• DIRECTIVE: Extract the lines from the start through the line that holds "return 1 + round(t * FPS)", both included, omitting all images.

===== MATERIAL

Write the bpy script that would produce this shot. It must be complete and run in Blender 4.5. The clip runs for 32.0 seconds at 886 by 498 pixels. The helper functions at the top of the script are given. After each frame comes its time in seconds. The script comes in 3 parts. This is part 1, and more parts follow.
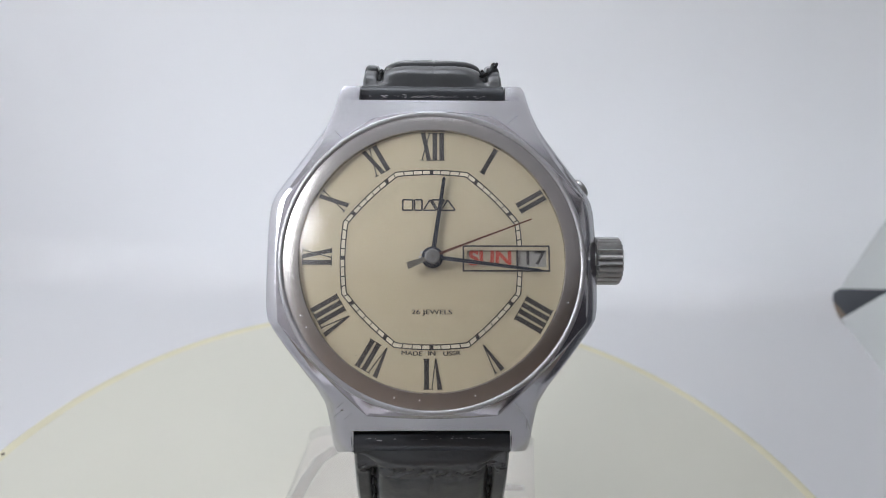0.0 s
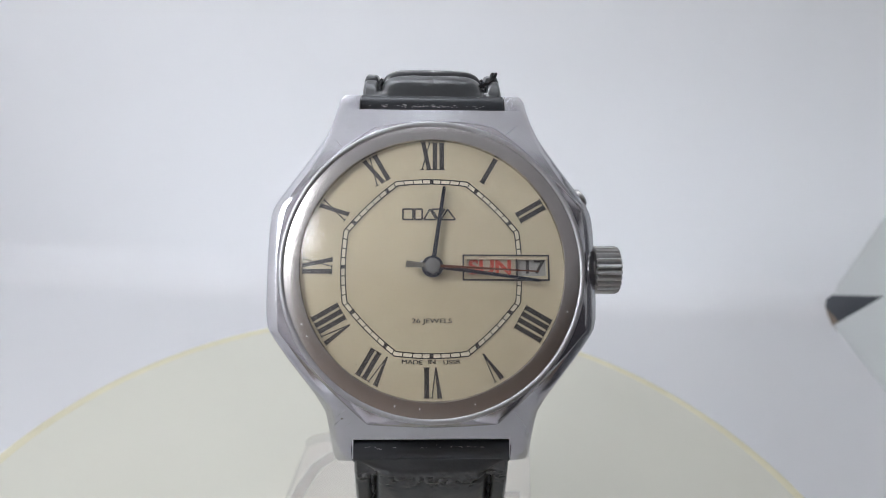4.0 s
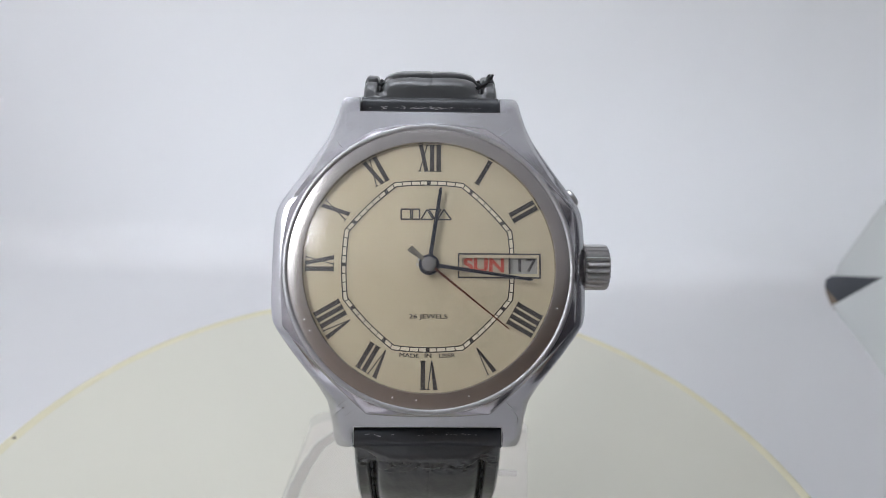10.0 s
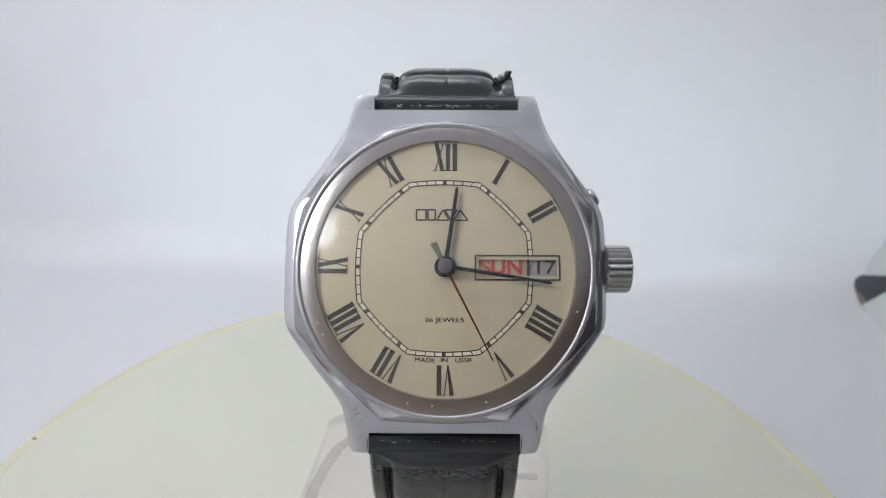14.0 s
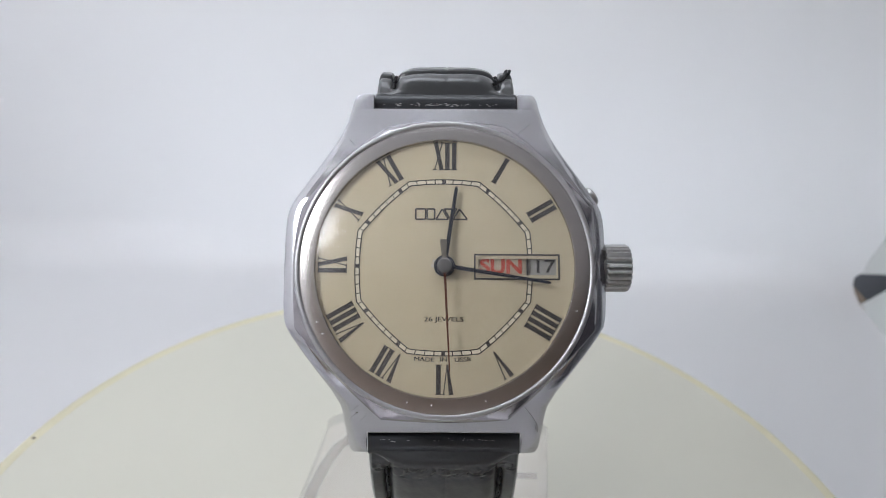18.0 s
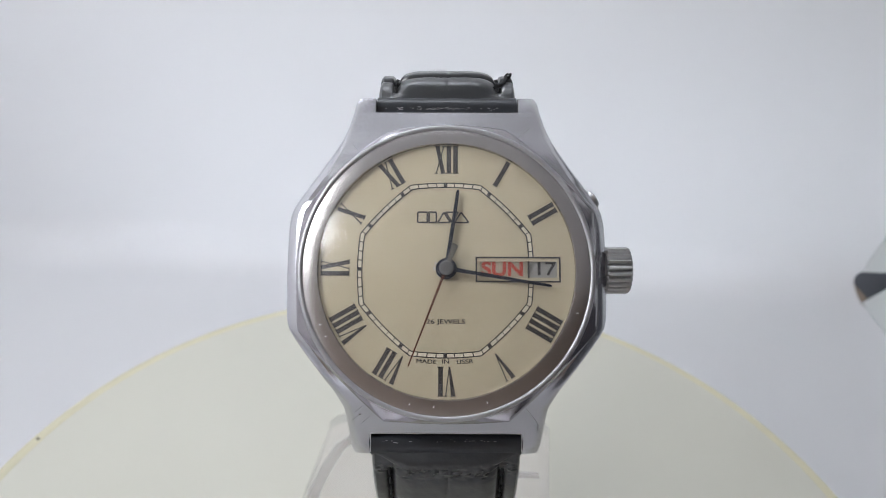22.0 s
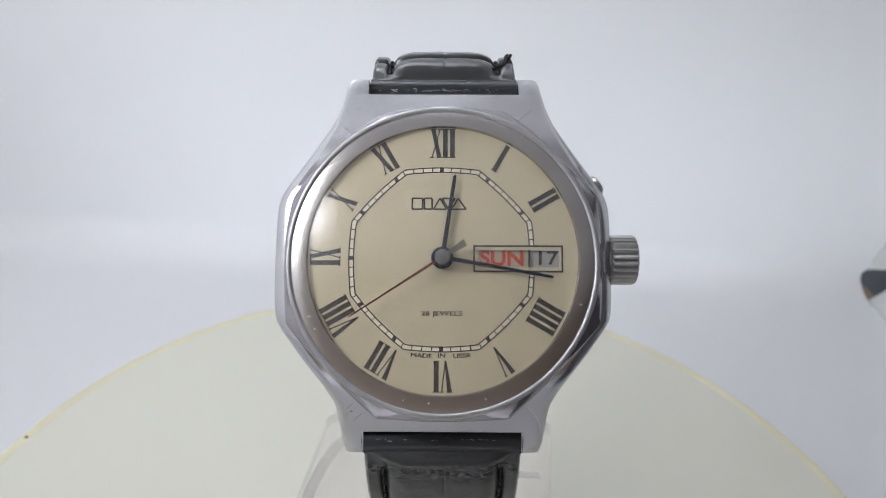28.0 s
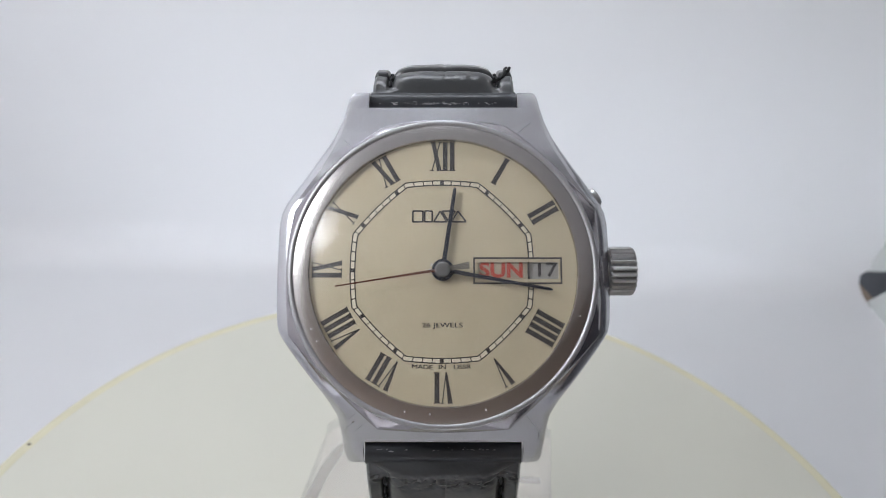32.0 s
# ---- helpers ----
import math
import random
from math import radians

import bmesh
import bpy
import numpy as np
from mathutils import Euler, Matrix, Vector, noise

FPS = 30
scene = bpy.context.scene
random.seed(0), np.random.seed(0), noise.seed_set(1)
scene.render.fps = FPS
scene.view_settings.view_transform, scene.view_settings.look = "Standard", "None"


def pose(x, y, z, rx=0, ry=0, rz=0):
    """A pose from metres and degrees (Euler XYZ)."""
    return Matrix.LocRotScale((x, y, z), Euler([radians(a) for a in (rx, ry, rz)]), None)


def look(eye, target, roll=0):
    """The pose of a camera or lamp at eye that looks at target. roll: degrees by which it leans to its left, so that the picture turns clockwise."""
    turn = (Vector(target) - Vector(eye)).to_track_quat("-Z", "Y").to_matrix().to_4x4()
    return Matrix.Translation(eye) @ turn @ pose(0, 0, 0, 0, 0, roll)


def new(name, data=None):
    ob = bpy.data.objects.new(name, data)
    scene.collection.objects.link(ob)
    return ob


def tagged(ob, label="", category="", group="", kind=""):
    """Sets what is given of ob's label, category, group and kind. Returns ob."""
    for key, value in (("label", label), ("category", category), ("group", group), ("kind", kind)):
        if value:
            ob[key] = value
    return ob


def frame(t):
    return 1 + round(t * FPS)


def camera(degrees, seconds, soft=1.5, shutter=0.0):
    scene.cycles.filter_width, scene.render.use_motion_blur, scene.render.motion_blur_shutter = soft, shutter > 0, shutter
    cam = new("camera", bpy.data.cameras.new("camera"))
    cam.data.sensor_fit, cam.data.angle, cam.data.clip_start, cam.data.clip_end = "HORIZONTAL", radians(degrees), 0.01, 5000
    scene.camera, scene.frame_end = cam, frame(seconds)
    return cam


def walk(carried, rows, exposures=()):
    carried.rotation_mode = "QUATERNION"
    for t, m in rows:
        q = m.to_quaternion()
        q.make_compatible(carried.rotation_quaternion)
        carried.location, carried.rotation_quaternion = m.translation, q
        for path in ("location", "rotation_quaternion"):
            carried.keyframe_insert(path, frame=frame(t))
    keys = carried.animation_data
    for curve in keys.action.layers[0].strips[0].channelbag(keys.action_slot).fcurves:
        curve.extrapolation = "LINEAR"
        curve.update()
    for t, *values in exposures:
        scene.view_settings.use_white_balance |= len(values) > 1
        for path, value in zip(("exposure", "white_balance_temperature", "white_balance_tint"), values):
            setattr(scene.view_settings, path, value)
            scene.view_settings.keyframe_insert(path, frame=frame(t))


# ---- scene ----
cam = camera(62.0, 32.0, soft=0.6)
cam.data.dof.use_dof, cam.data.dof.focus_distance, cam.data.dof.aperture_fstop = True, 0.096, 37.0
# seconds, eye in millimetres from the middle of the turntable's top, turn in degrees
ROWS = [
    (0, -3.93, -104.32, 126.24, 63.150, -3.923, -1.291),
    (0.5, -3.76, -104.75, 126.78, 63.254, -3.889, -1.296),
    (1, -4.34, -104.58, 126.67, 63.363, -4.111, -1.509),
    (1.5, -4.52, -104.49, 126.48, 63.411, -4.170, -1.699),
    (2, -5.15, -104.31, 126.60, 63.374, -4.213, -1.762),
    (2.5, -5.10, -104.51, 126.74, 63.494, -4.153, -1.840),
    (3, -5.35, -104.67, 127.04, 63.529, -4.338, -1.862),
    (3.5, -5.27, -104.31, 126.61, 63.616, -4.433, -1.967),
    (5.5, -3.18, -105.37, 127.93, 63.368, -3.207, -0.457),
    (6, -4.58, -104.89, 127.47, 63.790, -4.004, -1.493),
    (6.5, -5.84, -104.16, 126.67, 63.625, -4.358, -2.333),
    (7, -6.36, -103.86, 126.61, 63.417, -4.564, -2.857),
    (7.5, -6.59, -104.11, 127.18, 63.333, -4.518, -2.939),
    (8, -6.49, -105.23, 129.77, 61.746, -4.256, -2.472),
    (8.5, -6.93, -106.16, 131.46, 62.257, -4.344, -2.437),
    (9, -5.35, -107.25, 132.41, 61.523, -4.424, -1.867),
    (9.5, -4.74, -106.86, 131.62, 61.290, -4.378, -1.504),
    (10, -4.01, -106.72, 131.73, 61.376, -4.271, -1.181),
    (10.5, -3.88, -106.44, 131.55, 61.297, -3.933, -0.980),
    (11, -2.39, -106.31, 131.58, 61.298, -3.860, -0.123),
    (11.5, -3.06, -104.52, 130.15, 60.979, -4.077, -0.179),
    (12, -2.81, -103.70, 129.43, 61.157, -3.691, 0.251),
    (12.5, -3.11, -103.52, 129.70, 61.249, -3.488, 0.271),
    (13, -2.94, -103.76, 129.92, 61.241, -3.528, 0.231),
    (13.5, -3.25, -104.02, 130.23, 61.257, -3.495, 0.127),
    (14, -3.28, -104.37, 130.87, 61.193, -3.341, 0.208),
    (14.5, -3.44, -104.43, 130.94, 61.260, -3.268, 0.248),
    (16.5, -2.89, -104.42, 130.81, 61.181, -3.347, 0.267),
    (17, -3.06, -104.37, 130.92, 61.131, -3.338, 0.225),
    (17.5, -3.10, -104.48, 130.98, 61.223, -3.414, 0.171),
    (18, -3.29, -104.32, 130.85, 61.129, -3.355, 0.151),
    (18.5, -3.24, -104.40, 130.90, 61.161, -3.359, 0.100),
    (19, -3.38, -104.43, 130.99, 61.150, -3.335, 0.080),
    (19.5, -3.84, -104.49, 131.36, 61.152, -3.263, 0.048),
    (20, -3.80, -104.60, 131.40, 61.138, -3.303, 0.019),
    (20.5, -3.56, -104.55, 131.39, 61.095, -3.379, 0.060),
    (21, -3.11, -104.83, 131.55, 61.013, -3.316, 0.191),
    (21.5, -3.31, -104.85, 131.80, 60.979, -3.221, 0.141),
    (22, -3.41, -104.71, 131.70, 61.002, -3.171, 0.154),
    (22.5, -3.54, -104.20, 131.37, 61.019, -3.168, 0.044),
    (23, -3.47, -104.32, 131.53, 60.977, -3.040, 0.157),
    (23.5, -3.27, -104.21, 131.29, 60.909, -3.173, 0.112),
    (24, -3.20, -103.55, 130.76, 60.943, -3.165, 0.059),
    (24.5, -3.10, -102.16, 129.45, 60.998, -2.915, 0.216),
    (25, -3.01, -101.62, 128.78, 61.135, -3.212, 0.045),
    (25.5, -2.71, -101.09, 127.96, 61.126, -3.065, 0.360),
    (27.5, -2.51, -100.98, 128.07, 60.812, -3.150, 0.286),
    (28, -2.55, -101.26, 128.33, 60.941, -3.137, 0.298),
    (28.5, -2.51, -101.24, 128.40, 60.896, -3.190, 0.277),
    (29, -2.53, -101.31, 128.57, 60.939, -3.216, 0.291),
    (29.5, -2.51, -101.32, 128.51, 60.978, -3.196, 0.281),
    (30, -2.56, -101.29, 128.78, 60.955, -3.164, 0.274),
    (30.5, -2.74, -101.40, 128.97, 61.049, -3.085, 0.213),
    (31, -2.56, -101.40, 129.12, 61.016, -3.052, 0.165),
    (31.5, -2.74, -101.36, 129.50, 61.016, -2.914, 0.183),
    (32, -2.70, -101.42, 129.97, 61.003, -2.956, 0.170),
]
walk(cam, [(t, pose(x / 1000, y / 1000, z / 1000, rx, ry, rz)) for t, x, y, z, rx, ry, rz in ROWS],
     exposures=[(0.0, 0.0), (32.0, 0.0)])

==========

• RESPONSE:
Write the bpy script that would produce this shot. It must be complete and run in Blender 4.5. The clip runs for 32.0 seconds at 886 by 498 pixels. The helper functions at the top of the script are given. After each frame comes its time in seconds. The script comes in 3 parts. This is part 1, and more parts follow.
0.0 s
4.0 s
10.0 s
14.0 s
18.0 s
22.0 s
28.0 s
32.0 s
# ---- helpers ----
import math
import random
from math import radians

import bmesh
import bpy
import numpy as np
from mathutils import Euler, Matrix, Vector, noise

FPS = 30
scene = bpy.context.scene
random.seed(0), np.random.seed(0), noise.seed_set(1)
scene.render.fps = FPS
scene.view_settings.view_transform, scene.view_settings.look = "Standard", "None"


def pose(x, y, z, rx=0, ry=0, rz=0):
    """A pose from metres and degrees (Euler XYZ)."""
    return Matrix.LocRotScale((x, y, z), Euler([radians(a) for a in (rx, ry, rz)]), None)


def look(eye, target, roll=0):
    """The pose of a camera or lamp at eye that looks at target. roll: degrees by which it leans to its left, so that the picture turns clockwise."""
    turn = (Vector(target) - Vector(eye)).to_track_quat("-Z", "Y").to_matrix().to_4x4()
    return Matrix.Translation(eye) @ turn @ pose(0, 0, 0, 0, 0, roll)


def new(name, data=None):
    ob = bpy.data.objects.new(name, data)
    scene.collection.objects.link(ob)
    return ob


def tagged(ob, label="", category="", group="", kind=""):
    """Sets what is given of ob's label, category, group and kind. Returns ob."""
    for key, value in (("label", label), ("category", category), ("group", group), ("kind", kind)):
        if value:
            ob[key] = value
    return ob


def frame(t):
    return 1 + round(t * FPS)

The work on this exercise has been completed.